All Sable production ended in 2004, with a tiny sprinkling of model-year '05 Sable sedans and wagons rolling out of showrooms before the end. The final Taurus wagons rolled off the Georgia assembly line in late 2004 as 2005 models, and all wore the second-from-the-bottom SE trim level. Production of the original Taurus sedan continued through 2007, though every one built after early 2006 went to fleet buyers only. After that, the Taurus name was applied to a Volvo-based sedan and its crossover cousin, but it just wasn't the same.

Yes, a numbers-matching, original, final-year Taurus wagon. This is another excellent junkyard example of the "rare but not valuable" phenomenon.

The 1986 Taurus could be purchased with an optional 3.0-liter pushrod V6 known as the Vulcan, and this engine continued to be bolted into the original Tauruses and Sables all the way to the very end.

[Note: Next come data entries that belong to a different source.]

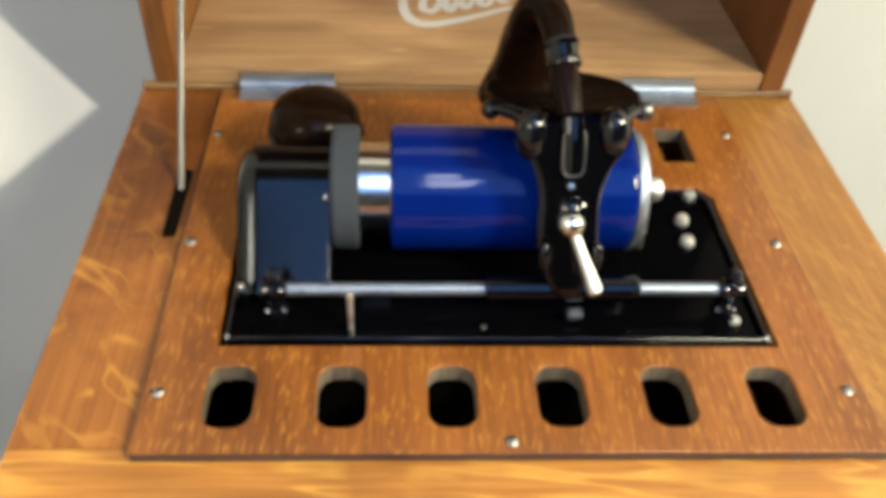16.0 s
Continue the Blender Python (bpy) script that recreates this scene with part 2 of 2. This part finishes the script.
def smooth_path(points, steps=8):
    """Catmull-Rom through rows of numbers."""
    p = [np.array(q, float) for q in points]
    p = [2 * p[0] - p[1]] + p + [2 * p[-1] - p[-2]]
    out = []
    for a, b, c, d in zip(p, p[1:], p[2:], p[3:]):
        for k in range(steps):
            t = k / steps
            out.append(0.5 * (2 * b + (c - a) * t + (2 * a - 5 * b + 4 * c - d) * t * t + (3 * b - a - 3 * c + d) * t ** 3))
    return [Vector(q.tolist()) for q in out + [p[-2]]]


def pipe(points, seg=28, steps=8):
    """A round tube along rows of (x, y, z, radius)."""
    rows = smooth_path(points, steps)
    bm, rings = bmesh.new(), []
    side = None
    for i, q in enumerate(rows):
        d = Vector((rows[min(i + 1, len(rows) - 1)] - rows[max(i - 1, 0)])[:3]).normalized()
        side = (side - d * side.dot(d)).normalized() if side else d.orthogonal().normalized()
        up = d.cross(side)
        rings.append([bm.verts.new(Vector(q[:3]) + q[3] * (math.cos(2 * math.pi * k / seg) * side + math.sin(2 * math.pi * k / seg) * up)) for k in range(seg)])
    for a, b in zip(rings, rings[1:]):
        for k in range(seg):
            j = (k + 1) % seg
            bm.faces.new((a[k], a[j], b[j], b[k]))
    bm.faces.new(rings[0][::-1])
    bm.faces.new(rings[-1])
    return bm


def extruded(profile, x0, x1, r=0.0, seg=3):
    """A solid with the outline (y, z), drawn out along x."""
    bm = bmesh.new()
    a = [bm.verts.new((x0, y, z)) for y, z in profile]
    b = [bm.verts.new((x1, y, z)) for y, z in profile]
    bm.faces.new(a[::-1])
    bm.faces.new(b)
    for i in range(len(profile)):
        j = (i + 1) % len(profile)
        bm.faces.new((a[i], a[j], b[j], b[i]))
    return rounded(bm, r, seg)


def sheet(name, outer, holes, z0, z1, bevel, to_world=None):
    """A board of the outline outer with holes through it, lying flat between two heights."""
    cu = bpy.data.curves.new(name, "CURVE")
    cu.dimensions, cu.fill_mode = "2D", "BOTH"
    cu.extrude, cu.bevel_depth, cu.bevel_resolution, cu.offset = (z1 - z0) / 2 - bevel, bevel, 2, -bevel
    for loop in [outer] + holes:
        s = cu.splines.new("POLY")
        s.points.add(len(loop) - 1)
        for pt, (x, y) in zip(s.points, loop):
            pt.co = (x, y, 0, 1)
        s.use_cyclic_u = True
    ob = bpy.data.objects.new(name, cu)
    scene.collection.objects.link(ob)
    me = bpy.data.meshes.new_from_object(ob.evaluated_get(bpy.context.evaluated_depsgraph_get()))
    bpy.data.objects.remove(ob)
    bm = bmesh.new()
    bm.from_mesh(me)
    bpy.data.meshes.remove(me)
    bmesh.ops.remove_doubles(bm, verts=bm.verts[:], dist=1e-6)
    bmesh.ops.transform(bm, verts=bm.verts[:], matrix=(to_world or Matrix.Identity(4)) @ Matrix.Translation((0, 0, (z0 + z1) / 2)))
    return bm


def stadium(cx, cy, hw, hl, n=11):
    """A slot with round ends, long in y."""
    r = 0.78 * hw if hw > 0.004 else hw
    k, f, out = hl - r, hw - r, []
    for i in range(n + 1):
        a = math.pi * i / n
        out.append((cx + math.copysign(f, math.cos(a)) + r * math.cos(a), cy + k + r * math.sin(a)))
    for i in range(n + 1):
        a = math.pi + math.pi * i / n
        out.append((cx + math.copysign(f, math.cos(a)) + r * math.cos(a), cy - k + r * math.sin(a)))
    return out


def slab(x0, x1, y0, y1):
    return [(x0, y0), (x1, y0), (x1, y1), (x0, y1)]


def thing(name, label, category, group="", kind=""):
    return tagged(new(name), label, category, group, kind)


# ---- the room ----
def room():
    t = 0.12
    for name, b in (
        ("floor", (LEFT_X, RIGHT_X, FRONT_Y, WALL_Y, FLOOR_Z - t, FLOOR_Z)),
        ("wall_back", (LEFT_X - t, RIGHT_X + t, WALL_Y, WALL_Y + t, FLOOR_Z, CEIL_Z)),
        ("wall_front", (LEFT_X - t, RIGHT_X + t, FRONT_Y - t, FRONT_Y, FLOOR_Z, CEIL_Z)),
        ("wall_right", (RIGHT_X, RIGHT_X + t, FRONT_Y, WALL_Y, FLOOR_Z, CEIL_Z)),
    ):
        ob = part(name, box(*b), CARPET if name == "floor" else WALL if name == "wall_back" else DUSK, smooth=False)
        tagged(ob, "plain pale carpeted floor" if name == "floor" else "plain off-white painted room wall" if name == "wall_back" else "plain unseen room wall, toned dark for an unlit room", name.split("_")[0], kind="structure")
    # ceiling with the opening of the roof window
    c = part("ceiling", sheet("ceiling", slab(LEFT_X - t, RIGHT_X + t, FRONT_Y - t, WALL_Y + t), [slab(-0.5, 1.15, -3.3, -0.45)], CEIL_Z, CEIL_Z + t, 0), DUSK, smooth=False)
    tagged(c, "plain unseen ceiling with a roof window opening, toned dark for an unlit room", "ceiling", kind="structure")
    # unseen left wall; its slanted hole is added to shape the low sun's patch
    corner = Vector((-0.2309, WALL_Y, -0.1158))
    down, up = Vector((-0.770, 0, -0.638)), Vector((-0.555, 0, 0.832))
    quad = [corner, corner + 0.3 * down, corner + 0.3 * down + 0.3 * up, corner + 0.3 * up]
    hole = []
    for q in quad:
        s = (q.x - LEFT_X + 0.04) / SUN.x
        h = q - s * SUN
        hole.append((h.y, h.z))
    m = Matrix(((0, 0, 1, LEFT_X - 0.02), (1, 0, 0, 0), (0, 1, 0, 0), (0, 0, 0, 1)))
    w = part("wall_left", sheet("wall_left", slab(FRONT_Y, WALL_Y, FLOOR_Z, CEIL_Z), [hole], -0.02, 0.02, 0, m), GREY, smooth=False)
    tagged(w, "plain unseen grey room wall with a slanted hole added to shape the sun patch", "wall", kind="structure")


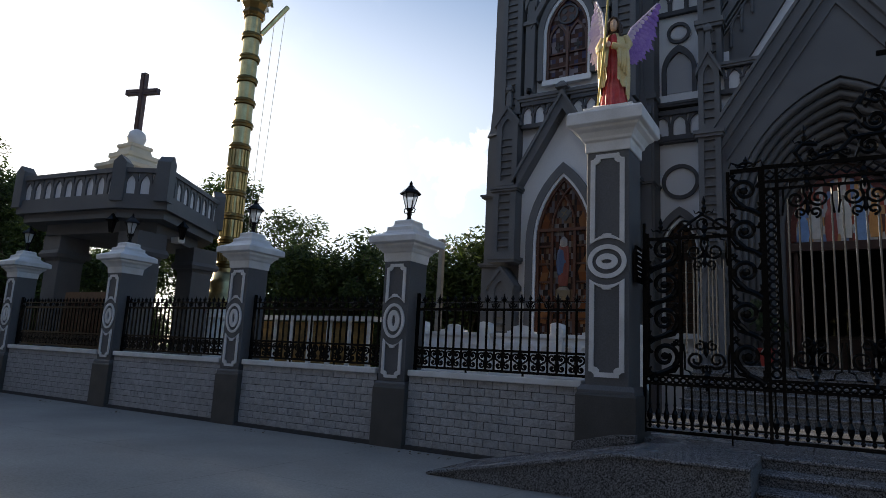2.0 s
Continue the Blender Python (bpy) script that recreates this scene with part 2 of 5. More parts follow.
def stained(name, palette, size=(9.0, 1.0, 9.0), shine=0.3):
    """Coloured glass in rectangular quarries."""
    m = bpy.data.materials.new(name)
    m.use_nodes = True
    n, l = m.node_tree.nodes, m.node_tree.links
    p = n["Principled BSDF"]
    geo = n.new("ShaderNodeNewGeometry")
    mp = n.new("ShaderNodeMapping")
    mp.inputs["Scale"].default_value = size
    l.new(geo.outputs["Position"], mp.inputs["Vector"])
    fl = n.new("ShaderNodeVectorMath")
    fl.operation = "FLOOR"
    l.new(mp.outputs[0], fl.inputs[0])
    wh = n.new("ShaderNodeTexWhiteNoise")
    l.new(fl.outputs[0], wh.inputs["Vector"])
    cr = n.new("ShaderNodeValToRGB")
    cr.color_ramp.interpolation = "CONSTANT"
    while len(cr.color_ramp.elements) < len(palette):
        cr.color_ramp.elements.new(0.5)
    for i, c in enumerate(palette):
        cr.color_ramp.elements[i].position = i / len(palette)
        cr.color_ramp.elements[i].color = (*c, 1)
    l.new(wh.outputs["Value"], cr.inputs[0])
    l.new(cr.outputs[0], p.inputs["Base Color"])
    nz = n.new("ShaderNodeTexNoise")
    nz.inputs["Scale"].default_value = 14
    l.new(geo.outputs["Position"], nz.inputs["Vector"])
    bp = n.new("ShaderNodeBump")
    bp.inputs["Strength"].default_value, bp.inputs["Distance"].default_value = 0.25, 0.01
    l.new(nz.outputs[0], bp.inputs["Height"])
    l.new(bp.outputs[0], p.inputs["Normal"])
    p.inputs["Roughness"].default_value = 0.16
    p.inputs["Specular IOR Level"].default_value = shine
    return m


GLASS_RED = stained("amber_and_brown_stained_glass", [(0.032, 0.015, 0.012), (0.12, 0.045, 0.022), (0.055, 0.022, 0.015), (0.17, 0.155, 0.15), (0.018, 0.013, 0.013), (0.08, 0.03, 0.02), (0.11, 0.098, 0.11), (0.038, 0.02, 0.016), (0.12, 0.075, 0.048)], (15.0, 1.0, 6.5), 0.2)
GLASS_DARK = stained("brown_and_lilac_quarry_glass", [(0.03, 0.014, 0.014), (0.07, 0.028, 0.022), (0.17, 0.14, 0.16), (0.045, 0.018, 0.017), (0.04, 0.04, 0.09), (0.2, 0.17, 0.19), (0.055, 0.024, 0.02), (0.03, 0.016, 0.016)], (9.5, 1.0, 8.0), 0.12)
GLASS_SIDE = stained("dark_amber_leaded_glass", [(0.01, 0.006, 0.005), (0.03, 0.011, 0.006), (0.016, 0.007, 0.006), (0.055, 0.024, 0.01), (0.008, 0.006, 0.006)], (12.0, 1.0, 9.0))
GLASS_NIGHT = stained("very_dark_leaded_glass", [(0.012, 0.008, 0.01), (0.03, 0.012, 0.012), (0.05, 0.045, 0.06), (0.018, 0.01, 0.012), (0.035, 0.03, 0.04)], (17.0, 17.0, 13.0), 0.15)
GLASS_MIXED = stained("bright_mixed_stained_glass", [(0.2, 0.28, 0.5), (0.62, 0.6, 0.58), (0.34, 0.08, 0.06), (0.5, 0.48, 0.52), (0.6, 0.34, 0.16), (0.16, 0.07, 0.06), (0.55, 0.5, 0.48)], (13.0, 1.0, 5.0))
GLASS_BLUE = stained("blue_grey_stained_glass", [(0.012, 0.012, 0.036), (0.03, 0.03, 0.075), (0.07, 0.064, 0.1), (0.016, 0.014, 0.045), (0.045, 0.03, 0.045)], (17.0, 1.0, 10.0), 0.15)


GLASS_ORANGE = stained("orange_glass", [(0.17, 0.058, 0.022), (0.14, 0.045, 0.018), (0.2, 0.085, 0.035)], (5.0, 1.0, 3.0), 0.2)
FIG_BLUE = material("blue_glass_robe", (0.04, 0.075, 0.17), (0.065, 0.1, 0.17), 0.2, scale=4, wear=0.9)
FIG_RED = material("red_glass_robe", (0.2, 0.055, 0.042), (0.16, 0.045, 0.04), 0.2, scale=4)
FIG_PALE = material("pale_glass_veil", (0.3, 0.26, 0.24), (0.24, 0.19, 0.17), 0.2)
FIG_STONE = material("stone_coloured_glass", (0.18, 0.14, 0.09), (0.14, 0.11, 0.07), 0.25)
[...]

The more modern and powerful Duratec V6 went into the top-shelf Taurus SEL for 2005, but all the '06s and '07s got the primitive-but-sturdy Vulcan. All 2005 Taurus and Sable wagons have Vulcans, rated at 155 horsepower.

The SE's interior was designed to withstand the rigors of rental-car use, so it's very sensible and very gray.

With the demise of the Taurus wagon, Ford shoppers had just the tiny Focus as their sole true, non-crossover wagon option… and the Focus wagon was discontinued after the 2007 model year. A far cry from the 1980s, when you could get Ford and Mercury wagons in three different sizes and with faux-wood paneling.

While the Taurus wagon underwent facelifts and redesigns for 1992, 1996 and 2000, the underlying chassis remained much the same as those under the original cars that appeared on the street in late 1985.